Exercise - Leave the pictures out and quote every line from the start of the listing to the line with "of a camera", inclusive.
▽
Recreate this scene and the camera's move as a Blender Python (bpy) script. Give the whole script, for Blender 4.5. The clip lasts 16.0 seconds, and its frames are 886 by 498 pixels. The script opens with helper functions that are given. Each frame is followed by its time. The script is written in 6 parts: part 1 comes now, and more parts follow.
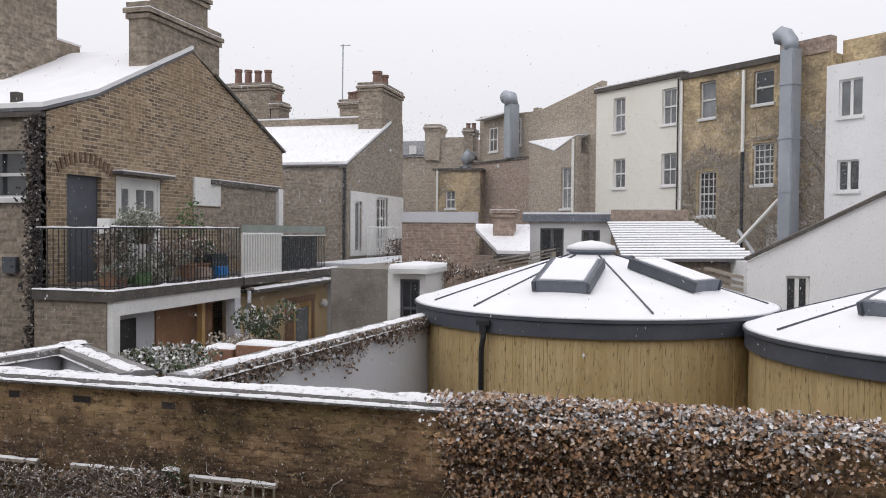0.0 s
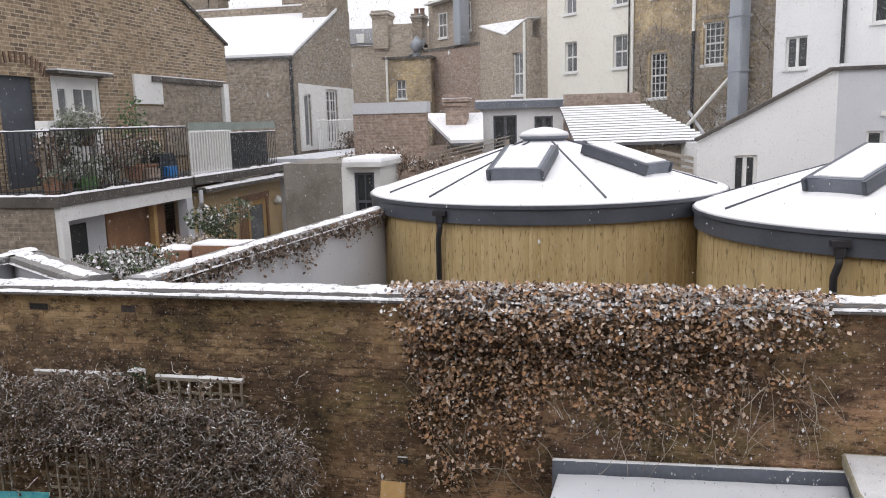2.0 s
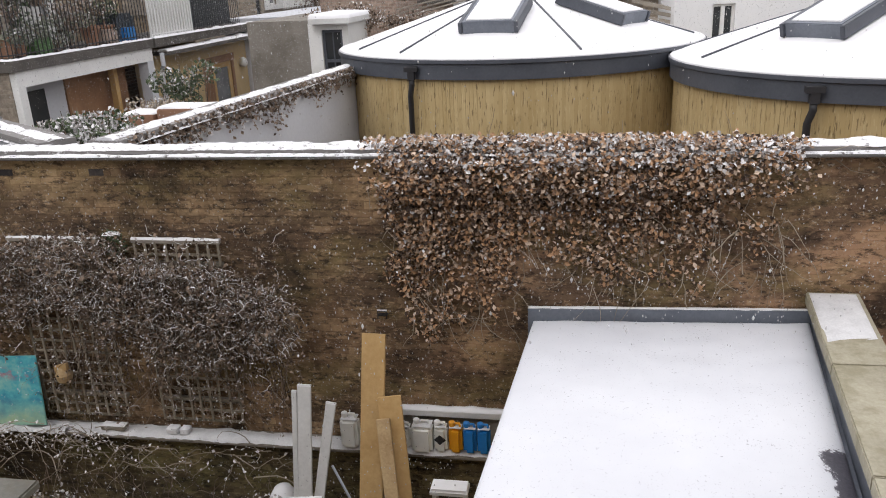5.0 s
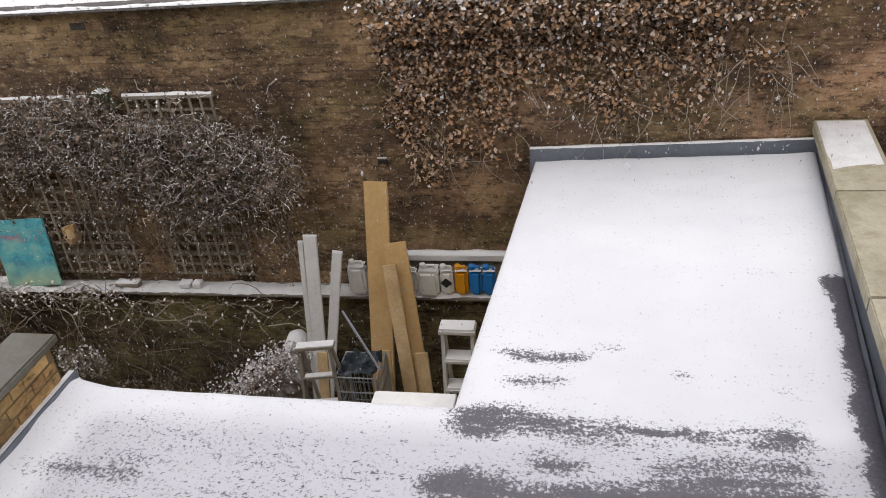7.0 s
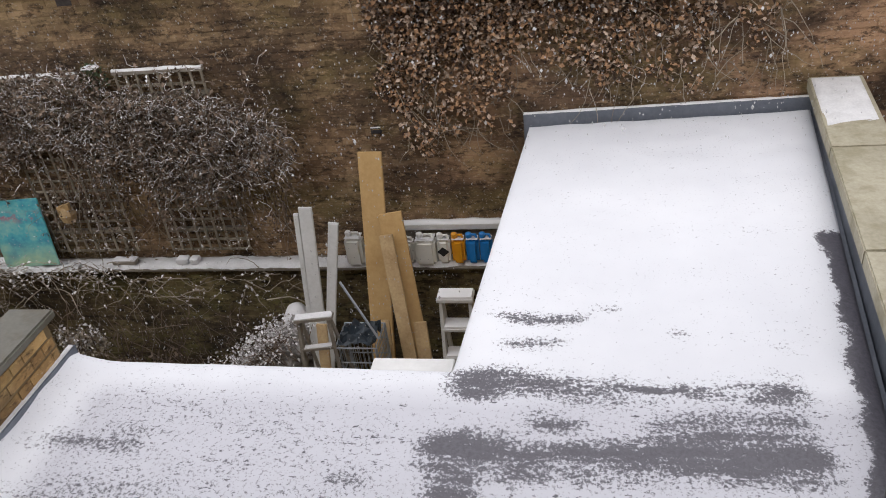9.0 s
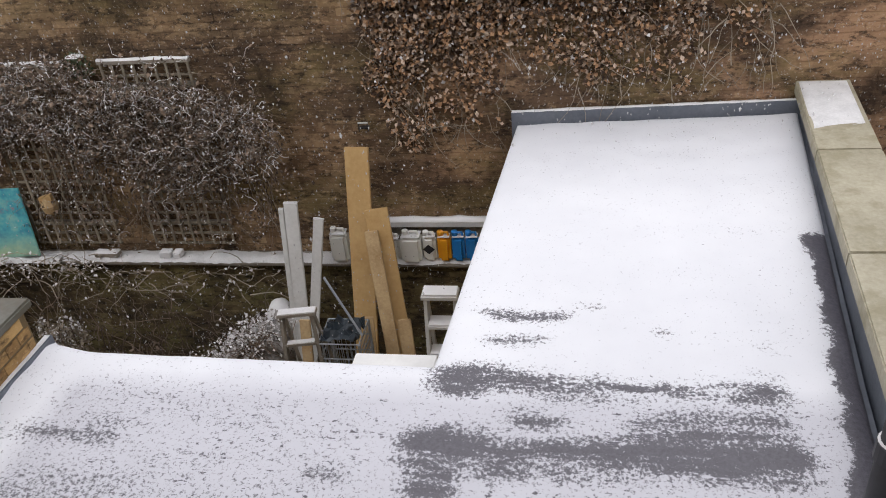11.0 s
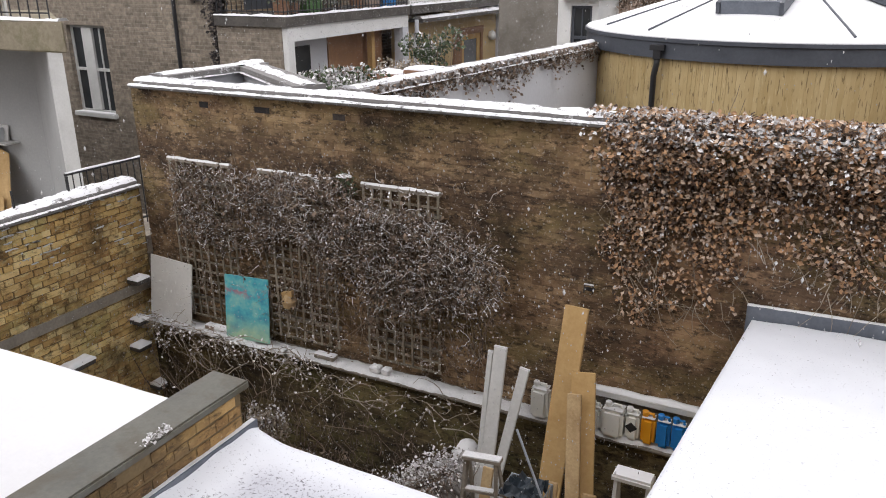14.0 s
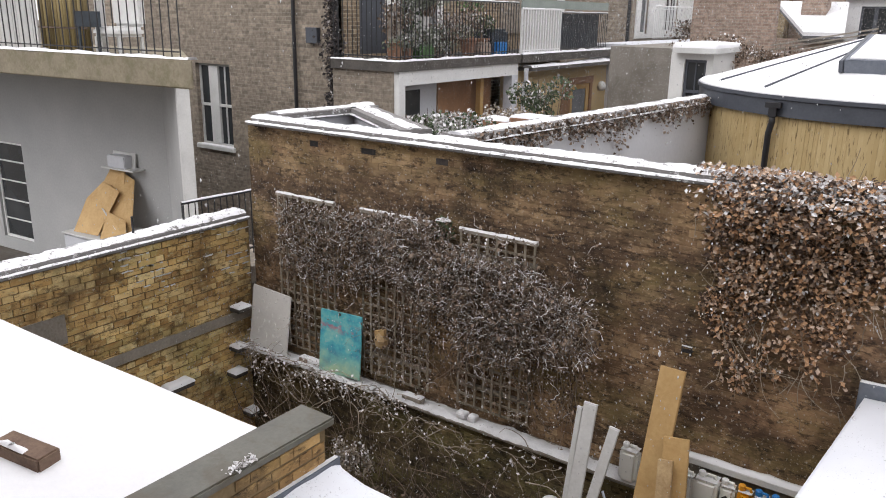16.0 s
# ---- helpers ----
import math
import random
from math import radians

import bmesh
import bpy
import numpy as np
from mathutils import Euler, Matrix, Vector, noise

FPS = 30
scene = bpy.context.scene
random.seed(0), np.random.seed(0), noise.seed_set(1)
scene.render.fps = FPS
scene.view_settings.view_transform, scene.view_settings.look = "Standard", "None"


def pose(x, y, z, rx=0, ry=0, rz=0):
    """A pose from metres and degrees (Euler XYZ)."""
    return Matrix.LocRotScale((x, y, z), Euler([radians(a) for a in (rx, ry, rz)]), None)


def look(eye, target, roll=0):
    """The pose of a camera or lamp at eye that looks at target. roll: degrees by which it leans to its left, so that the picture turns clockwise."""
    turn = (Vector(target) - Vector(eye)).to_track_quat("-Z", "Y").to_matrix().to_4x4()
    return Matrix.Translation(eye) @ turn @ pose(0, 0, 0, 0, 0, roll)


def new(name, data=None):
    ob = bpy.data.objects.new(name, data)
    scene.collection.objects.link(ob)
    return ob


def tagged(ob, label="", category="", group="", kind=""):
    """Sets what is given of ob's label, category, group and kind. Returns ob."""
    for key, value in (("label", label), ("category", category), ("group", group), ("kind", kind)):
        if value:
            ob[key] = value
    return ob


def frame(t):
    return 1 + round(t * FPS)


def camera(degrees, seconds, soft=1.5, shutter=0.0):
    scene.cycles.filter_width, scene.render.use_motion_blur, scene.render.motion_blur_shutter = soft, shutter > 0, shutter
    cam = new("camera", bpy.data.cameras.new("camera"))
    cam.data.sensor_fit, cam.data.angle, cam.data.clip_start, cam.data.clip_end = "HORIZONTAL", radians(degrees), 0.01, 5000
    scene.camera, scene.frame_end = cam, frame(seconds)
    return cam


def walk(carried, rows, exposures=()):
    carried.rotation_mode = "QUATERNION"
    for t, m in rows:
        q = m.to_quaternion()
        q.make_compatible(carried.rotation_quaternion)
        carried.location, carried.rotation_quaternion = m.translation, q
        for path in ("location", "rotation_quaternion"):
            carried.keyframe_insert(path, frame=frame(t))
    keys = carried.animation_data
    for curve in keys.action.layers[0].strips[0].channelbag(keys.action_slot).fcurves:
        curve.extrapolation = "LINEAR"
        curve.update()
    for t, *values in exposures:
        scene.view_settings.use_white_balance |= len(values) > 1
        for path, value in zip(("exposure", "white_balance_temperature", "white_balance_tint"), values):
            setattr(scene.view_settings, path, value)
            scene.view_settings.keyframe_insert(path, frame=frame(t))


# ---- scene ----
cam = camera(58.71, 16.0, 1.0)
PATH = [
    (0, (-0.038, -0.024, 5.890), (-0.831, 2.868, 5.821), 0.48),
    (0.5, (-0.042, -0.032, 5.899), (-0.814, 2.865, 5.811), 0.67),
    (1, (-0.041, -0.039, 5.902), (-0.783, 2.861, 5.692), -0.19),
    (1.5, (-0.040, -0.037, 5.907), (-0.732, 2.859, 5.542), -1.00),
    (2, (-0.042, -0.037, 5.897), (-0.664, 2.858, 5.414), -1.45),
    (2.5, (-0.048, -0.030, 5.881), (-0.564, 2.857, 5.250), -1.24),
    (3, (-0.048, -0.032, 5.866), (-0.537, 2.830, 5.110), -1.76),
    (5.5, (-0.041, -0.017, 5.787), (-0.570, 2.712, 4.660), -2.88),
    (6, (-0.024, -0.006, 5.775), (-0.553, 2.636, 4.456), -3.26),
    (6.5, (-0.015, 0.002, 5.756), (-0.549, 2.589, 4.335), -4.30),
    (7, (-0.009, 0.009, 5.729), (-0.549, 2.553, 4.234), -5.57),
    (7.5, (-0.005, -0.008, 5.725), (-0.575, 2.514, 4.203), -7.96),
    (8, (-0.001, -0.010, 5.715), (-0.547, 2.504, 4.171), -7.82),
    (8.5, (0.004, -0.016, 5.700), (-0.535, 2.487, 4.137), -7.50),
    (9, (0.012, -0.010, 5.678), (-0.524, 2.484, 4.100), -7.16),
    (11.5, (0.042, 0.004, 5.614), (-0.454, 2.512, 4.044), -5.31),
    (12, (0.056, -0.011, 5.606), (-0.492, 2.561, 4.164), -4.52),
    (12.5, (0.044, -0.019, 5.609), (-0.697, 2.555, 4.258), -3.41),
    (13, (0.026, -0.002, 5.615), (-0.983, 2.537, 4.376), -3.44),
    (13.5, (0.018, -0.002, 5.621), (-1.137, 2.535, 4.511), -1.59),
    (14, (0.032, 0.027, 5.614), (-1.281, 2.527, 4.601), -0.43),
    (14.5, (0.044, 0.042, 5.613), (-1.443, 2.454, 4.628), 0.59),
    (15, (0.038, 0.062, 5.613), (-1.564, 2.421, 4.680), 0.07),
    (15.5, (0.040, 0.062, 5.625), (-1.605, 2.416, 4.756), 0.85),
    (16, (0.042, 0.060, 5.635), (-1.616, 2.409, 4.779), 0.89),
]
EXPOSURES = [(0, -0.06, 6380, 10), (1.0, -0.01, 6380, 10), (2.5, 0.25, 6400, 10), (5.5, 0.27, 6540, 10), (6.5, 0.24, 6640, 10), (8.0, 0.22, 6660, 10), (9.0, 0.22, 6500, 10), (12.0, 0.27, 6500, 10), (14.0, 0.41, 6480, 10), (16.0, 0.46, 6460, 10)]
walk(cam, [(t, look(eye, target, roll)) for t, eye, target, roll in PATH], EXPOSURES)

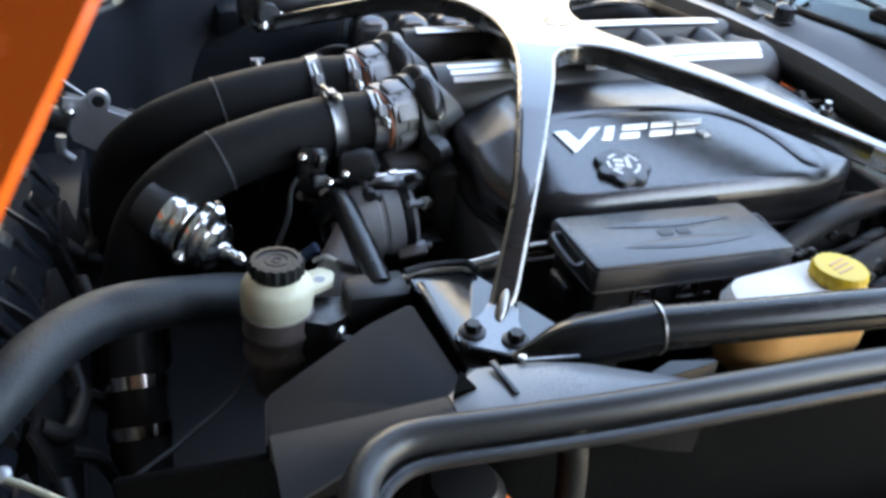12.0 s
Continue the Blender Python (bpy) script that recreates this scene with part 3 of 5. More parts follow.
def domed(outline, height, radius, depth, f, mid, core):
    """A skin over an outline, its border rounded down by depth within radius."""
    bm, rows, dense = bmesh.new(), [], []
    for a, b in zip(outline, outline[1:] + outline[:1]):
        k = max(1, round((Vector(b) - Vector(a)).length / 0.008))
        dense += [tuple(Vector(a).lerp(Vector(b), i / k)) for i in range(k)]
    for s in (0, 0.006, 0.015, 0.03, 0.05, 0.08, 0.115, 0.15, *(0.19 + 0.81 * k / 24 for k in range(25))):
        row = []
        for x, y in dense:
            cx = min(max(x, core[0]), core[1])
            px, py = x + (cx - x) * s, y + (mid(cx) - y) * s
            d = edge_distance(px, py, outline) if 0 < s < 0.3 else (0 if s == 0 else 1)
            row.append(bm.verts.new(f((px, py, height(px, py) - depth * (1 - math.sqrt(max(0, 1 - (1 - min(max(d, 0) / radius, 1)) ** 2)))))))
        rows.append(row)
    low = [bm.verts.new(v.co + Vector((0, 0, -0.02))) for v in rows[0]]
    for a, b in zip([low] + rows, rows):
        for k in range(len(dense)):
            j = (k + 1) % len(dense)
            bm.faces.new((a[k], a[j], b[j], b[k]))
    bmesh.ops.remove_doubles(bm, verts=bm.verts, dist=0.0002)
    return bm


def build_cover(mirror=False):
    th = thing("valve_cover", "satin black valve cover with a raised silver emblem" if not mirror else "satin black valve cover on the far bank", "valve cover", "valve covers")
    f = (lambda p: Vector((p[0], 2 * MID - p[1], p[2] - 0.006 - 0.12 * max(0, 2 * MID - p[1] - 0.10)))) if mirror else Vector
    part("shell", domed(COVER, cover_height, 0.015, 0.02, f, lambda x: -0.245, (-0.06, 0.22)), WRINKLE, th)
    edge = [(-0.176, -0.075), (-0.179, -0.262)] + [(x, y) for x, y in CREASE[1:-1]] + [(0.249, -0.376), (0.26, -0.386), (0.288, -0.384), (0.307, -0.377), (0.324, -0.36), (0.337, -0.328), (0.343, -0.278), (0.3465, -0.075)]
    part("raised_panel", domed(rounded(edge, 0.014, 3), plateau_height, 0.014, 0.006, f, lambda x: -0.16 - 0.10 * smooth(0.2, 0.3, x), (-0.12, 0.296)), WRINKLE, th)
    side = (lambda o: [(x, 2 * MID - y) for x, y in o]) if mirror else (lambda o: o)
    part("skirt", prism(side(COVER), 0.68 if mirror else 0.745, 0.715 if mirror else (lambda x, y: cover_height(x, y) - 0.02)), WRINKLE, th)
    lip = [(0.0 + 1.012 * (x - 0.08) + 0.08, -0.25 + 1.02 * (y + 0.25)) for x, y in COVER]
    part("flange", prism(side(lip), 0.68 if mirror else 0.736, 0.692 if mirror else 0.748, 0.002), BLACK, th)
    return th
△
Complete output -
Recreate this scene and the camera's move as a Blender Python (bpy) script. Give the whole script, for Blender 4.5. The clip lasts 16.0 seconds, and its frames are 886 by 498 pixels. The script opens with helper functions that are given. Each frame is followed by its time. The script is written in 6 parts: part 1 comes now, and more parts follow.
0.0 s
2.0 s
5.0 s
7.0 s
9.0 s
11.0 s
14.0 s
16.0 s
# ---- helpers ----
import math
import random
from math import radians

import bmesh
import bpy
import numpy as np
from mathutils import Euler, Matrix, Vector, noise

FPS = 30
scene = bpy.context.scene
random.seed(0), np.random.seed(0), noise.seed_set(1)
scene.render.fps = FPS
scene.view_settings.view_transform, scene.view_settings.look = "Standard", "None"


def pose(x, y, z, rx=0, ry=0, rz=0):
    """A pose from metres and degrees (Euler XYZ)."""
    return Matrix.LocRotScale((x, y, z), Euler([radians(a) for a in (rx, ry, rz)]), None)


def look(eye, target, roll=0):
    """The pose of a camera or lamp at eye that looks at target. roll: degrees by which it leans to its left, so that the picture turns clockwise."""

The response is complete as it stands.